Agora, por iniciativa do maestro Jamil Maluf e da Orquestra Experimental de Repertório –a orquestra jovem da casa–, o Municipal recupera novamente a montagem, desta vez como homenagem ao encenador, que morreu no ano passado.

Dirigida por João Malatian, a remontagem revela uma concepção leve, colorida e ágil, com unidade e contraste entre os atos. Predominam no cenário as formações rochosas à beira mar –no "longínquo Ceilão", onde se passa a história.

No palco, a natureza se movimenta com sutileza, qualificando o canto. A cena inicial, por outro lado, com os mergulhadores nadando em suspensão, deve ter sido muito mais impactante nos anos 90.

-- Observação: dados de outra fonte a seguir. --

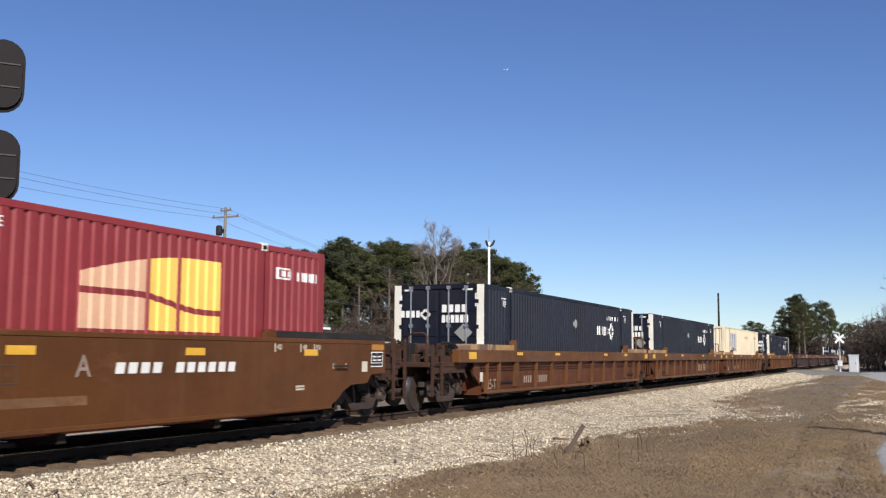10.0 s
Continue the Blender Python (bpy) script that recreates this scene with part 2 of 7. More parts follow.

Jamil Maluf controla totalmente o drama, o que quer dizer que não apenas rege com desenvoltura mas tem amplo domínio sobre a narrativa: faz música com o teatro e, simultaneamente, torna os instrumentos personagens.

Na estreia (30) o som foi compacto, com contrastes dinâmicos e belos duetos de violino e viola, flauta e harpa (apesar de que as trompas poderiam soar mais homogêneas na cavatina de Leila, no segundo ato).

Escrita pelo jovem Bizet, a ópera já carrega ingredientes que seriam potencializados, anos depois, na "Carmen".

O Coral Paulistano, preparado por Naomi Munakata, mostrou sonoridade extrovertida e dicção clara e cuidadosa (em francês).

É muito bom constatar o rápido amadurecimento da jovem soprano Camila Titinger (no papel de Leila). Se em 2015 –dirigida no mesmo papel pelo cineasta Fernando Meireles no Theatro da Paz, em Belém– ela revelava qualidades e também alguma timidez diante do forte elenco masculino, agora brilha com personalidade.

Sua voz ganhou sutilezas e requintes, e não seria demais afirmar que ela já é uma de nossas melhores cantoras.

O tenor Gustavo Quaresma (como Nadir) não esteve muito à vontade na estreia, especialmente no primeiro ato, mas é possível que sua performance evolua ao longo das próximas récitas.

Já o barítono David Marcondes fez um emocionante e expressivo Zurga, de voz madura e poderosa, além de mostrar refinamento teatral, enquanto o baixo Matheus França saiu-se muito bem como Nurabad.

Em um ano fraco para a ópera em São Paulo –de fato, pela primeira vez em tempos não houve temporada lírica anunciada na cidade– essa remontagem-homenagem ocupa um importante espaço, e o faz sem soar pretensiosa.